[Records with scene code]
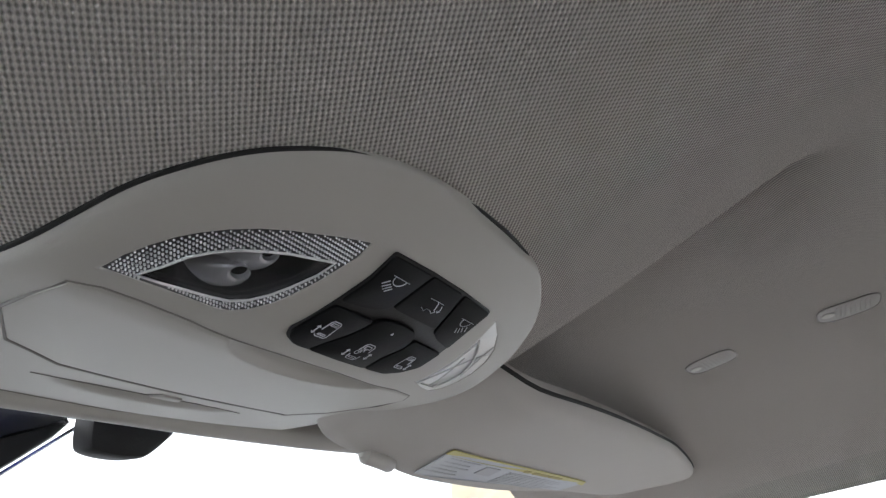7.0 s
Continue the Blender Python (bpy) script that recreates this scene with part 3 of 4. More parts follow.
def map_light(outer, inner, cones, prisms):
    """One map light: bowl with reflectors, clear cover, prism border."""
    cy, cx0 = sum(p[1] for p in inner) / len(inner), sum(p[0] for p in inner) / len(inner)
    light = part("map_light", slab(outer, lambda x, y, w: con(y, x, 0.015 + w), 0.003), LAMPBOWL, console, "clear map light with a prism border and two small reflectors")
    # sloping walls of the bowl
    bm = bmesh.new()
    top = [bm.verts.new(con(y, x, 0.0005)) for x, y in outer]
    deep = [bm.verts.new(con(cy + (y - cy) * 0.86, cx0 + (x - cx0) * 0.86, 0.0152)) for x, y in outer]
    for k in range(len(outer)):
        q = (k + 1) % len(outer)
        bm.faces.new((top[k], top[q], deep[q], deep[k]))
    # without prisms, bowl, cover and border are painted white for reflected glare
    part("bowl_wall", bm, LAMPBOWL if prisms else LITWHITE, light, "mirrored bowl")
    for rx, ry, r0 in cones:
        rings = []
        bm = bmesh.new()
        for d, r, off in ((0.0150, 1.35, -0.0150), (0.0125, 1.28, -0.0118), (0.0100, 1.18, -0.0085), (0.0075, 1.04, -0.0054), (0.0052, 0.84, -0.0026), (0.0040, 0.64, -0.0006), (0.0036, 0.50, 0.0004), (0.0040, 0.42, 0.0007), (0.0100, 0.34, 0.0004)):
            rings.append([bm.verts.new(con(ry + off * 0.2 + r0 * r * math.sin(a), rx + off + r0 * r * math.cos(a), d)) for a in (2 * math.pi * q / 28 for q in range(28))])
        for a, b in zip(rings, rings[1:]):
            for q in range(28):
                bm.faces.new((a[q], a[(q + 1) % 28], b[(q + 1) % 28], b[q]))
        part("reflector", bm, REFLECTOR, light, "bright silver reflector")
        part("bulb_hole", slab([(rx + 0.0006 + r0 * 0.38 * math.cos(a), ry + r0 * 0.38 * math.sin(a)) for a in (2 * math.pi * q / 16 for q in range(16))], lambda x, y, w: con(y, x, 0.0055 + w), 0.001), BLACK, light, "dark bulb opening", False)
    cover = part("cover", slab(inner, lambda x, y, w: con(y, x, 0.0012 + w), 0.001), LENS if prisms else LITWHITE, light, "clear plastic cover")
    cover.visible_shadow = False
    part("border", ring_between(outer, inner, con, 0.0002, 0.0010), PRISMBASE if prisms else LITWHITE, light, "dark prism border" if prisms else "border painted white for glare")
    part("rim", tube([con(y, x, 0.0004) for x, y in inner], 0.00045, 6, closed=True), REFLECTOR if prisms else LITWHITE, light, "bright rim")
    if not prisms:
        # moulded ribs behind the pale cover: one long arc and two cross ribs
        xs, ys = [p[0] for p in outer], [p[1] for p in outer]
        x0, x1, y0, y1 = min(xs), max(xs), min(ys), max(ys)
        for way in (((0.04, 0.30), (0.26, 0.36), (0.50, 0.52), (0.66, 0.74), (0.70, 0.96)), ((0.08, 0.62), (0.30, 0.52), (0.55, 0.40)), ((0.34, 0.86), (0.60, 0.72), (0.92, 0.60))):
            line = [(x0 + (x1 - x0) * u, y0 + (y1 - y0) * v) for u, v in way]
            track = [q for q in spline([Vector((a, b, 0)) for a, b in line], 8) if inside((q[0], q[1]), outer)]
            if len(track) > 2:
                part("rib", tube([con(q[1], q[0], 0.0002) for q in track], 0.00030, 6), KNURL, light, "grey moulded rib")
        return
    # prisms in rows over the border
    beads = bmesh.new()
    x = -0.272
    while x < -0.22:
        y = -0.090
        while y < -0.028:
            p = (x, y)
            if inside(p, outer) and not inside(p, inner) and nearest_on(p, outer)[0] > 0.0004 and nearest_on(p, inner)[0] > 0.0004:
                r = 0.00042
                base = [beads.verts.new(con(p[1] + r * math.cos(a), p[0] + r * math.sin(a), 0.0006)) for a in (math.pi / 6 + k * math.pi / 3 for k in range(6))]
                mid = [beads.verts.new(con(p[1] + r * 0.7 * math.cos(a), p[0] + r * 0.7 * math.sin(a), -0.0001)) for a in (math.pi / 6 + k * math.pi / 3 for k in range(6))]
                tip = beads.verts.new(con(p[1], p[0], -0.0004))
                for k in range(6):
                    beads.faces.new((base[k], base[(k + 1) % 6], mid[(k + 1) % 6], mid[k]))
                    beads.faces.new((mid[k], mid[(k + 1) % 6], tip))
            y += 0.00118
        x += 0.00142
    ob = part("prism_border", beads, BEAD, light, "rows of tiny clear prisms")
    ob["kind"] = "stuff"


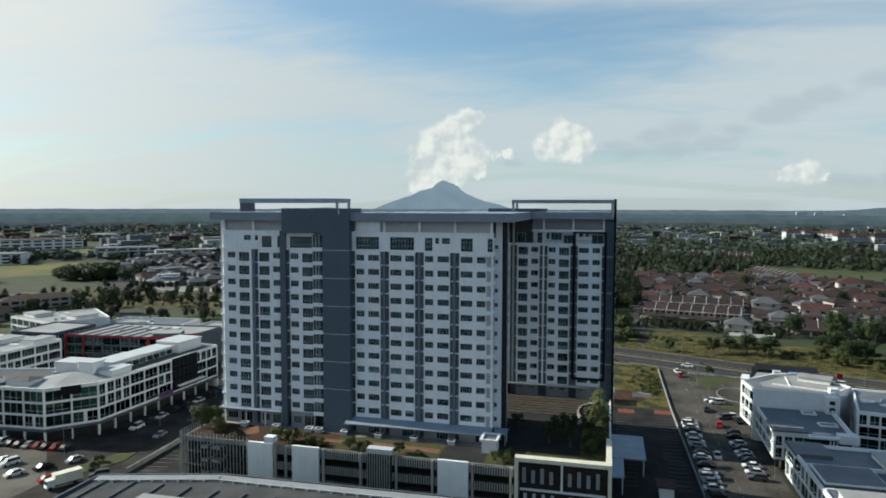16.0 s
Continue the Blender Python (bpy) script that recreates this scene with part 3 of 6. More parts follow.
# roof slabs with deep fascia
SL = Geo().prism([(-112.3, 71.8), (-93.6, 71.8), (-93.6, 77.5), (-77.2, 77.5), (-77.2, 71.8), (-41.2, 71.8), (-41.2, 92.5), (-112.3, 92.5)], 60.55, 62.4)
part("roof_slab", SL, SLAB, tower, "grey flat roof slab with deep fascia")
part("roof_slab", Geo().box(-75, 92.5, 60.55, -41.2, 110.3, 62.4), SLAB, tower)
part("roof_slab", Geo().prism([(-60.5, 110.3), (-20.4, 110.3), (-20.4, 121), (-27, 121), (-27, 131.5), (-60.5, 131.5)], 60.6, 62.4), SLAB, tower)
# roof frame over the left stair head
g = Geo().box(-112.3, 84.9, 64.6, -85.6, 85.6, 65.7).box(-86.3, 85.6, 64.6, -85.6, 93.2, 65.7).box(-112.3, 85.6, 64.6, -111.6, 93.2, 65.7).box(-111.6, 92.5, 64.6, -86.3, 93.2, 65.7)
part("roof_frame", g, SLAB, tower, "open grey beam frame on the roof")
for x, y in ((-86.2, 84.95), (-86.2, 92.6)):
    part("roof_post", Geo().box(x, y, 62.4, x + 0.55, y + 0.55, 64.6), SLAB, tower)
part("stair_head", Geo().box(-112.25, 85.0, 62.4, -108.4, 85.7, 64.6), DARKGREY, tower)
# roof frame over the wing
g = Geo().box(-46.6, 110.6, 64.75, -20.0, 111.3, 65.65).box(-46.6, 111.3, 64.75, -45.9, 119, 65.65).box(-45.9, 118.3, 64.75, -20.0, 119, 65.65)
part("roof_frame", g, SLAB, tower)
for x, y in ((-46.55, 110.65), (-46.55, 118.35), (-20.8, 110.65)):
    part("roof_post", Geo().box(x, y, 62.4, x + 0.6, y + 0.6, 64.75), SLAB, tower)
part("roof_plant_room", Geo().box(-54.0, 116.5, 62.4, -38.3, 124, 63.3), DARKGREY, tower)

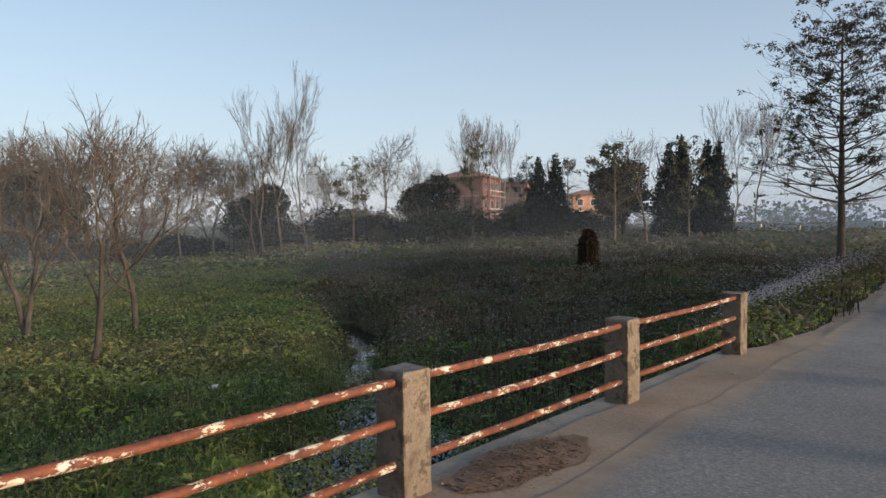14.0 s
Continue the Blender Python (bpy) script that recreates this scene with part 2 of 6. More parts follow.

GIVEN INSTRUCTION: Working from the material above, transcribe it exactly while omitting pictures.

CORRECT ANSWER:
7.0 s
Continue the Blender Python (bpy) script that recreates this scene with part 3 of 4. More parts follow.
def map_light(outer, inner, cones, prisms):
    """One map light: bowl with reflectors, clear cover, prism border."""
    cy, cx0 = sum(p[1] for p in inner) / len(inner), sum(p[0] for p in inner) / len(inner)
    light = part("map_light", slab(outer, lambda x, y, w: con(y, x, 0.015 + w), 0.003), LAMPBOWL, console, "clear map light with a prism border and two small reflectors")
    # sloping walls of the bowl
    bm = bmesh.new()
    top = [bm.verts.new(con(y, x, 0.0005)) for x, y in outer]
    deep = [bm.verts.new(con(cy + (y - cy) * 0.86, cx0 + (x - cx0) * 0.86, 0.0152)) for x, y in outer]
    for k in range(len(outer)):
        q = (k + 1) % len(outer)
        bm.faces.new((top[k], top[q], deep[q], deep[k]))
    # without prisms, bowl, cover and border are painted white for reflected glare
    part("bowl_wall", bm, LAMPBOWL if prisms else LITWHITE, light, "mirrored bowl")
    for rx, ry, r0 in cones:
        rings = []
        bm = bmesh.new()
        for d, r, off in ((0.0150, 1.35, -0.0150), (0.0125, 1.28, -0.0118), (0.0100, 1.18, -0.0085), (0.0075, 1.04, -0.0054), (0.0052, 0.84, -0.0026), (0.0040, 0.64, -0.0006), (0.0036, 0.50, 0.0004), (0.0040, 0.42, 0.0007), (0.0100, 0.34, 0.0004)):
            rings.append([bm.verts.new(con(ry + off * 0.2 + r0 * r * math.sin(a), rx + off + r0 * r * math.cos(a), d)) for a in (2 * math.pi * q / 28 for q in range(28))])
        for a, b in zip(rings, rings[1:]):
            for q in range(28):
                bm.faces.new((a[q], a[(q + 1) % 28], b[(q + 1) % 28], b[q]))
        part("reflector", bm, REFLECTOR, light, "bright silver reflector")
        part("bulb_hole", slab([(rx + 0.0006 + r0 * 0.38 * math.cos(a), ry + r0 * 0.38 * math.sin(a)) for a in (2 * math.pi * q / 16 for q in range(16))], lambda x, y, w: con(y, x, 0.0055 + w), 0.001), BLACK, light, "dark bulb opening", False)
    cover = part("cover", slab(inner, lambda x, y, w: con(y, x, 0.0012 + w), 0.001), LENS if prisms else LITWHITE, light, "clear plastic cover")
    cover.visible_shadow = False
    part("border", ring_between(outer, inner, con, 0.0002, 0.0010), PRISMBASE if prisms else LITWHITE, light, "dark prism border" if prisms else "border painted white for glare")
    part("rim", tube([con(y, x, 0.0004) for x, y in inner], 0.00045, 6, closed=True), REFLECTOR if prisms else LITWHITE, light, "bright rim")
    if not prisms:
        # moulded ribs behind the pale cover: one long arc and two cross ribs
        xs, ys = [p[0] for p in outer], [p[1] for p in outer]
        x0, x1, y0, y1 = min(xs), max(xs), min(ys), max(ys)
        for way in (((0.04, 0.30), (0.26, 0.36), (0.50, 0.52), (0.66, 0.74), (0.70, 0.96)), ((0.08, 0.62), (0.30, 0.52), (0.55, 0.40)), ((0.34, 0.86), (0.60, 0.72), (0.92, 0.60))):
            line = [(x0 + (x1 - x0) * u, y0 + (y1 - y0) * v) for u, v in way]
            track = [q for q in spline([Vector((a, b, 0)) for a, b in line], 8) if inside((q[0], q[1]), outer)]
            if len(track) > 2:
                part("rib", tube([con(q[1], q[0], 0.0002) for q in track], 0.00030, 6), KNURL, light, "grey moulded rib")
        return
    # prisms in rows over the border
    beads = bmesh.new()
    x = -0.272
    while x < -0.22:
        y = -0.090
        while y < -0.028:
            p = (x, y)
            if inside(p, outer) and not inside(p, inner) and nearest_on(p, outer)[0] > 0.0004 and nearest_on(p, inner)[0] > 0.0004:
                r = 0.00042
                base = [beads.verts.new(con(p[1] + r * math.cos(a), p[0] + r * math.sin(a), 0.0006)) for a in (math.pi / 6 + k * math.pi / 3 for k in range(6))]
                mid = [beads.verts.new(con(p[1] + r * 0.7 * math.cos(a), p[0] + r * 0.7 * math.sin(a), -0.0001)) for a in (math.pi / 6 + k * math.pi / 3 for k in range(6))]
                tip = beads.verts.new(con(p[1], p[0], -0.0004))
                for k in range(6):
                    beads.faces.new((base[k], base[(k + 1) % 6], mid[(k + 1) % 6], mid[k]))
                    beads.faces.new((mid[k], mid[(k + 1) % 6], tip))
            y += 0.00118
        x += 0.00142
    ob = part("prism_border", beads, BEAD, light, "rows of tiny clear prisms")
    ob["kind"] = "stuff"


16.0 s
Continue the Blender Python (bpy) script that recreates this scene with part 3 of 6. More parts follow.
# roof slabs with deep fascia
SL = Geo().prism([(-112.3, 71.8), (-93.6, 71.8), (-93.6, 77.5), (-77.2, 77.5), (-77.2, 71.8), (-41.2, 71.8), (-41.2, 92.5), (-112.3, 92.5)], 60.55, 62.4)
part("roof_slab", SL, SLAB, tower, "grey flat roof slab with deep fascia")
part("roof_slab", Geo().box(-75, 92.5, 60.55, -41.2, 110.3, 62.4), SLAB, tower)
part("roof_slab", Geo().prism([(-60.5, 110.3), (-20.4, 110.3), (-20.4, 121), (-27, 121), (-27, 131.5), (-60.5, 131.5)], 60.6, 62.4), SLAB, tower)
# roof frame over the left stair head
g = Geo().box(-112.3, 84.9, 64.6, -85.6, 85.6, 65.7).box(-86.3, 85.6, 64.6, -85.6, 93.2, 65.7).box(-112.3, 85.6, 64.6, -111.6, 93.2, 65.7).box(-111.6, 92.5, 64.6, -86.3, 93.2, 65.7)
part("roof_frame", g, SLAB, tower, "open grey beam frame on the roof")
for x, y in ((-86.2, 84.95), (-86.2, 92.6)):
    part("roof_post", Geo().box(x, y, 62.4, x + 0.55, y + 0.55, 64.6), SLAB, tower)
part("stair_head", Geo().box(-112.25, 85.0, 62.4, -108.4, 85.7, 64.6), DARKGREY, tower)
# roof frame over the wing
g = Geo().box(-46.6, 110.6, 64.75, -20.0, 111.3, 65.65).box(-46.6, 111.3, 64.75, -45.9, 119, 65.65).box(-45.9, 118.3, 64.75, -20.0, 119, 65.65)
part("roof_frame", g, SLAB, tower)
for x, y in ((-46.55, 110.65), (-46.55, 118.35), (-20.8, 110.65)):
    part("roof_post", Geo().box(x, y, 62.4, x + 0.6, y + 0.6, 64.75), SLAB, tower)
part("roof_plant_room", Geo().box(-54.0, 116.5, 62.4, -38.3, 124, 63.3), DARKGREY, tower)

14.0 s
Continue the Blender Python (bpy) script that recreates this scene with part 2 of 6. More parts follow.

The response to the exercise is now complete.